Gradually add the dry ingredients into the wet ingredients you set aside in step 2 – folding them together more than stirring. Make sure all the dry ingredients are moistened. You will need to get your hands dirty as you will want a nice dough ball to work with as we move forward.
Flour your surface- well!
Flatten and form the dough into a rectangle measured about 12” long by 4” wide and 1” deep. You do NOT want the dough to be too thin.
Using either a sharp knife or a pizza cutter, first divide this rectangle into three (so you will have 3 squares at 4” by 4”). Then, cut those squares twice making an X – it will result in 4 triangles. Don’t worry about perfection. It is okay if the scones are each a little different in size.
Put your scone triangles onto the parchment paper on the baking sheet and put in the oven for 15 minutes. You want your scones to be lightly browned. When done, move them to a cooling rack.

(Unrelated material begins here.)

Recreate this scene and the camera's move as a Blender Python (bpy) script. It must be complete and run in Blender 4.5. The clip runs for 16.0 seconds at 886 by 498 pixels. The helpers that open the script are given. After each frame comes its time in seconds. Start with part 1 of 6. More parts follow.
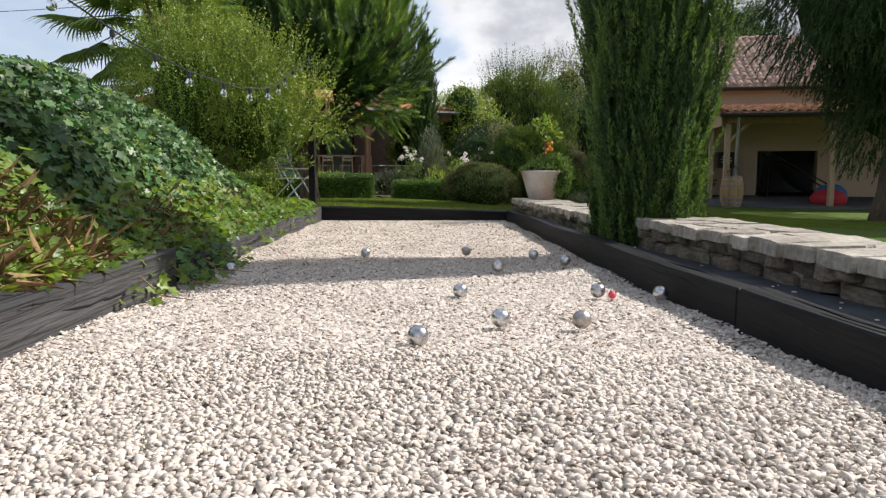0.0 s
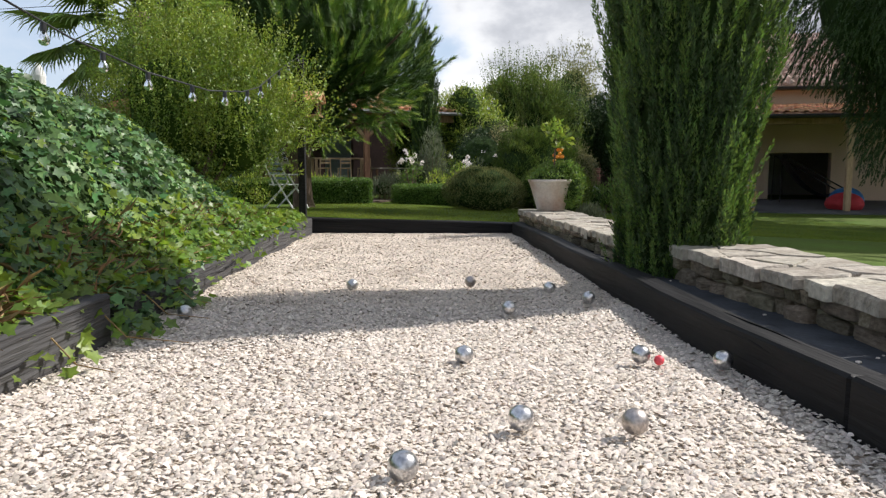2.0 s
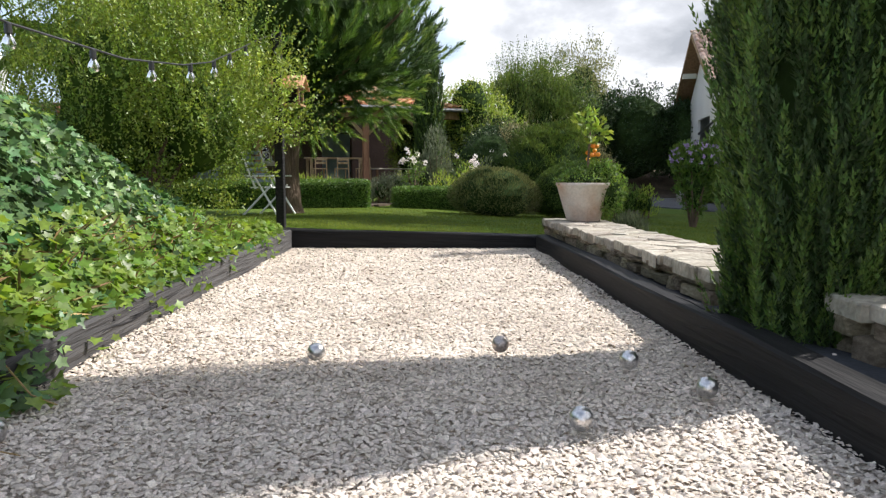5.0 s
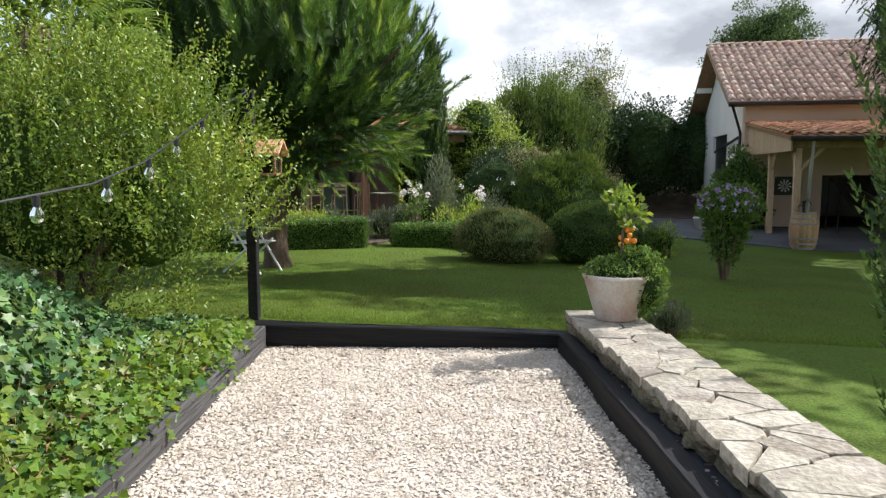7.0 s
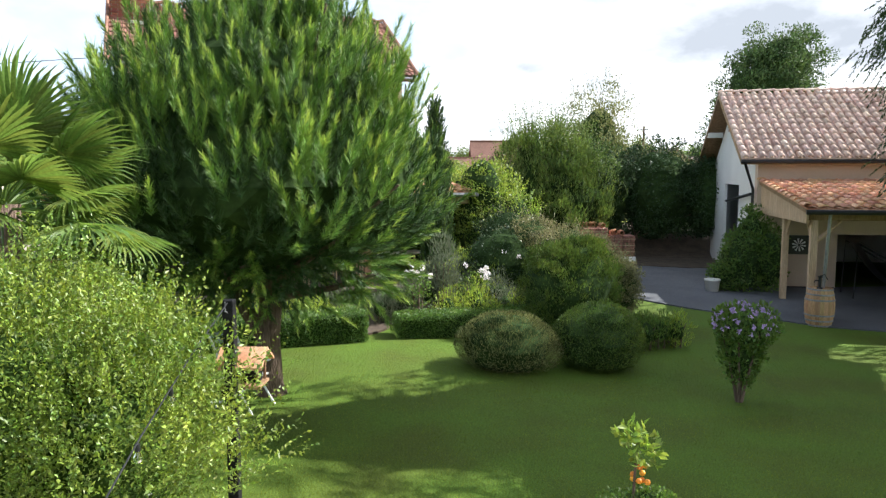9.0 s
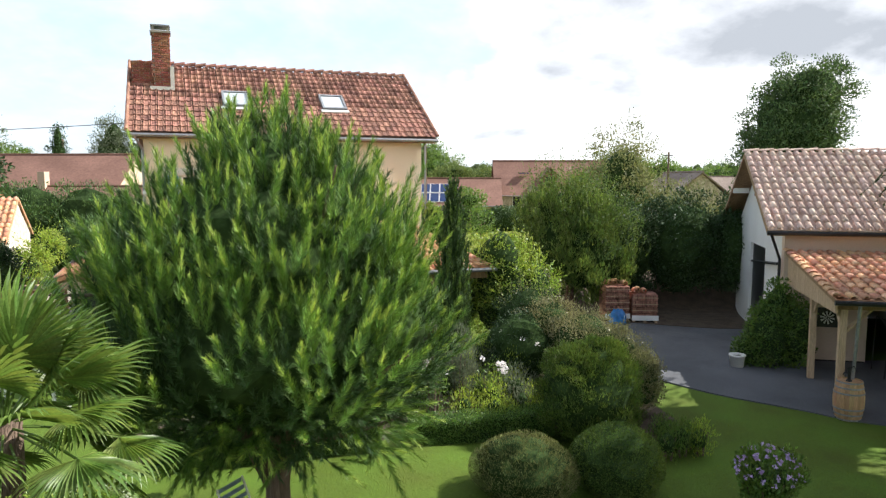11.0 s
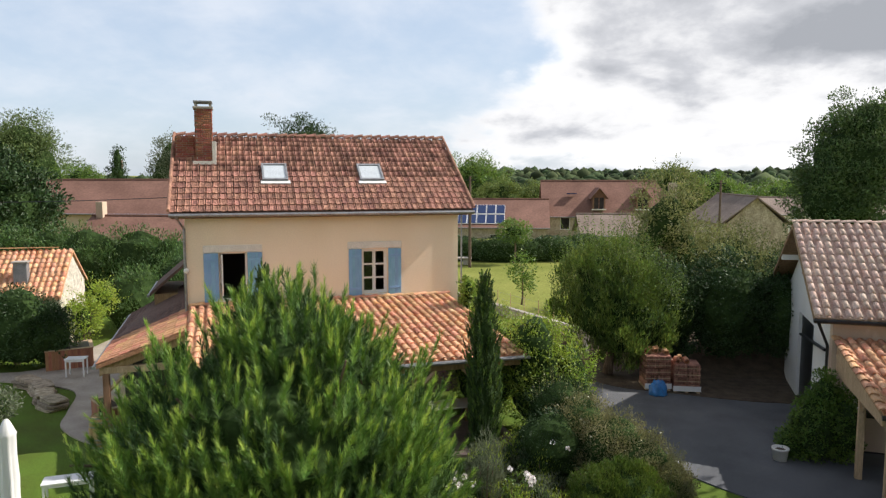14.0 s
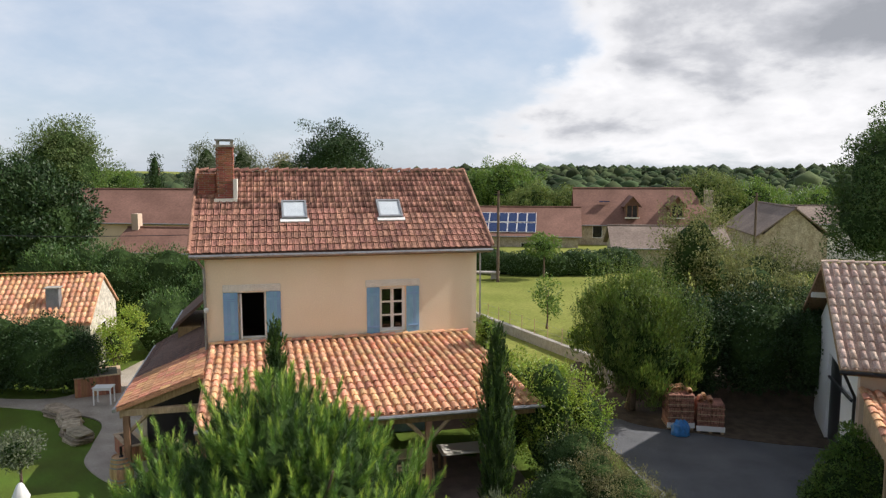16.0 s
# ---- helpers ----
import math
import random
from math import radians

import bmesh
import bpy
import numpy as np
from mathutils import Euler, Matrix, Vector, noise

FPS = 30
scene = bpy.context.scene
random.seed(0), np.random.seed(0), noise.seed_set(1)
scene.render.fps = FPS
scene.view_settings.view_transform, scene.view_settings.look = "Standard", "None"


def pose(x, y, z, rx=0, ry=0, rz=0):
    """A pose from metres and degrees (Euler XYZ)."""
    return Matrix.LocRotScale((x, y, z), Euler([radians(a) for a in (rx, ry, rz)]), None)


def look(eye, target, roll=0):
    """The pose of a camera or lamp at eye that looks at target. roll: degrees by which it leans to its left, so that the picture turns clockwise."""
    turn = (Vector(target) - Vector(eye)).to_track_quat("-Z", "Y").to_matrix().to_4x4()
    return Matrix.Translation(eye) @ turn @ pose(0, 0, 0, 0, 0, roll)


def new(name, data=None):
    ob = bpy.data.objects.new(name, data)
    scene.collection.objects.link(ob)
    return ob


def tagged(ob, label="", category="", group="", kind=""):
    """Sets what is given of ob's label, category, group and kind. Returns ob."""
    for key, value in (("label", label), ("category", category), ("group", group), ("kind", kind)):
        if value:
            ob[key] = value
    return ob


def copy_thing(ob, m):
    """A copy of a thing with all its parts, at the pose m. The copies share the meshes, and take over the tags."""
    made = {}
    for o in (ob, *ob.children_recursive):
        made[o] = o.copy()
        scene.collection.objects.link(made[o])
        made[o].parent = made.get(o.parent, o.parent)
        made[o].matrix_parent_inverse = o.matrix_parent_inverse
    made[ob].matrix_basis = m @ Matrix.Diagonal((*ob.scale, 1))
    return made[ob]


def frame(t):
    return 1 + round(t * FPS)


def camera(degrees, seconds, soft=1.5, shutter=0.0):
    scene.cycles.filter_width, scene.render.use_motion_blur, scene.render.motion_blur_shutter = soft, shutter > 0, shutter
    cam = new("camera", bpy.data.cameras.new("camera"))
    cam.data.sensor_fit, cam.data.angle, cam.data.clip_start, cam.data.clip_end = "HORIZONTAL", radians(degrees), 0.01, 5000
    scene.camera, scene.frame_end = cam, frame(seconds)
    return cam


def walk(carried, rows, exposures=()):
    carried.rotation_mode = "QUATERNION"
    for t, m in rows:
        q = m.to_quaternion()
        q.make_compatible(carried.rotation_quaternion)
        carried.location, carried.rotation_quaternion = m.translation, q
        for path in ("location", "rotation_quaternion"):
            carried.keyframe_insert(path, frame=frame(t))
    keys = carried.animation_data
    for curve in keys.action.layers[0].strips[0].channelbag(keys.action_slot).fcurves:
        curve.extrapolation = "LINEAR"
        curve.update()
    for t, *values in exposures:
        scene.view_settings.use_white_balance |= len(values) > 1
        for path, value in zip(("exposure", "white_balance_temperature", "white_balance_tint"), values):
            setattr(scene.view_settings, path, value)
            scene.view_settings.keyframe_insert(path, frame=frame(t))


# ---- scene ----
# ---- camera: a drone that takes off over the gravel court ----
cam = camera(63.71, 16.0, soft=1.3)
EXPOSURES = [(0.0, 0.12, 6330, 13), (3.0, 0.28, 6320, 12), (5.5, 0.58, 6300, 12), (7.0, 0.54, 6200, 11), (8.0, 0.79, 6130, 10), (9.0, 0.98, 6100, 10), (9.7, 0.96, 6100, 10), (12.0, 0.54, 6420, 11), (14.0, 0.20, 6450, 12), (16.0, 0.05, 6400, 13)]
PATH = [
    (0.0, 0.203, -0.368, 0.662, 0.75, -6.01),
    (0.5, 0.204, -0.203, 0.670, 0.82, -6.04),
    (1.0, 0.198, 0.003, 0.752, 0.83, -6.05),
    (1.5, 0.202, 0.214, 0.796, 0.87, -6.06),
    (2.0, 0.204, 0.432, 0.784, 0.90, -6.06),
    (2.5, 0.200, 0.658, 0.768, 0.94, -6.03),
    (3.0, 0.200, 0.903, 0.753, 0.97, -6.00),
    (5.5, 0.112, 2.451, 0.839, 1.21, -6.03),
    (6.0, 0.109, 2.802, 1.038, 1.28, -6.02),
    (6.5, 0.108, 3.123, 1.278, 1.38, -6.02),
    (7.0, 0.101, 3.426, 1.549, 1.45, -6.03),
    (7.5, 0.109, 3.655, 1.859, 1.50, -6.03),
    (8.0, 0.123, 3.829, 2.265, 1.50, -6.03),
    (8.5, 0.137, 3.992, 2.791, 1.83, -6.04),
    (9.0, 0.175, 4.116, 3.334, 2.06, -6.03),
    (9.5, 0.187, 4.256, 3.895, 2.26, -6.03),
    (12.0, 0.411, 4.712, 6.172, 5.37, -5.60),
    (12.5, 0.456, 4.796, 6.580, 5.97, -5.61),
    (13.0, 0.536, 4.849, 6.943, 6.63, -5.66),
    (13.5, 0.640, 4.879, 7.341, 7.35, -5.71),
    (14.0, 0.778, 4.939, 7.746, 8.07, -5.78),
    (14.5, 0.940, 4.996, 8.163, 8.79, -5.87),
    (15.0, 1.094, 5.088, 8.546, 9.50, -5.95),
    (15.5, 1.224, 5.195, 8.867, 10.21, -6.04),
    (16.0, 1.320, 5.279, 9.159, 10.96, -6.15),
]
walk(cam, [(t, pose(x, y, z, 90 + pitch, 0, yaw)) for t, x, y, z, yaw, pitch in PATH], EXPOSURES)

# ---- sky and sun ----
SUN_EL, SUN_AZ = radians(41.5), radians(20.5)          # azimuth from +x towards +y
SUN_DIR = Vector((math.cos(SUN_EL) * math.cos(SUN_AZ), math.cos(SUN_EL) * math.sin(SUN_AZ), math.sin(SUN_EL)))
world = bpy.data.worlds.new("sky")
scene.world = world
world.use_nodes = True


def wire(tree, a, out, b, inp):
    tree.links.new(a.outputs[out], b.inputs[inp])


def ramp_of(tree, stops):
    n = tree.nodes.new("ShaderNodeValToRGB")
    el = n.color_ramp.elements
    while len(el) < len(stops):
        el.new(0.5)
    for e, (p, c) in zip(el, stops):
        e.position, e.color = p, (*c, 1)
    return n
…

Mix together the ingredients for the Pumpkin Spice Glaze. Once the scones are cooled, you will want to glaze them. Put them back onto a sheet of parchment paper to save yourself some mess. Then either use a pastry brush to “paint” the glaze on top or use a pastry bag to zigzag the glaze on (which I did).If you don't have a pastry bag kit, pour the glaze into a ziplock bag, cut a tiny piece off of a corner, and zigzagged away. The key to using this method? Don’t stop!
Let the glaze dry (probably 30 minutes) and then serve away! My favorite way to enjoy one of these is with a cup of coffee in the morning with the windows open! I love the cool breeze and the sweet Fall smell.